27 lipca 2013

Niemcy

Aż wstyd się przyznać, że mimo tak bliskiej odległości dzielącej mnie od Berlina, w swoim dorosłym
 życiu byłam tu tylko jeden raz, półtora roku temu, na jednodniowej wycieczce. I co tu można zobaczyć
 w jeden dzień? Niewiele, ale jak na pierwszy raz całkiem sporo. Jako że był to okres przedświąteczny,
na Breitscheidplatz, między Budapester Strasse (po prawej), a Kurfürstendamm (po lewej)
odbywał się jarmark bożonarodzeniowy. Cały teren wkoło ruin widocznego Kościoła Pamięci,
w dół kartki, aż do niewidocznego tu budynku centrum handlowego, mnożyły się z stragany
z przeróżnymi dobrami, a to gorący würst, a to grzane czerwone wino, dużo straganów z ozdobami
świątecznymi i innymi drobiazgami. Wszystkiemu towarzyszyła, oczywiście, przaśna, niemiecka muzyka ;)

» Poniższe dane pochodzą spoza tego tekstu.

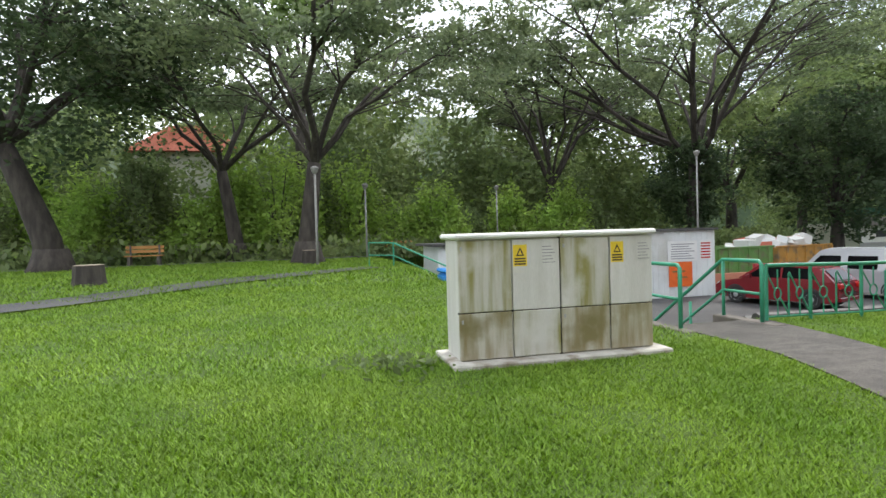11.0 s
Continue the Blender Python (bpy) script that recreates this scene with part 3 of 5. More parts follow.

Ta część miasta, po II wojnie światowej, znalazła się w Berlinie Zachodnim. Ulica Kurfürstendamm, 
w skrócie Ku'damm, stała się główną ulicą z niezliczoną ilością sklepów, hoteli, czy restauracji. 
Porównywana jest często do Pól Elizejskich w Paryżu. Za wysokim budynkiem po prawej stronie 
znajduje się słynny Dworzec Zoo, m.in. w dużej mierze, miejsce akcji wstrząsającej książki 
z lat mojej wczesnej młodości pt. "My, dzieci z dworca Zoo" Christiane F.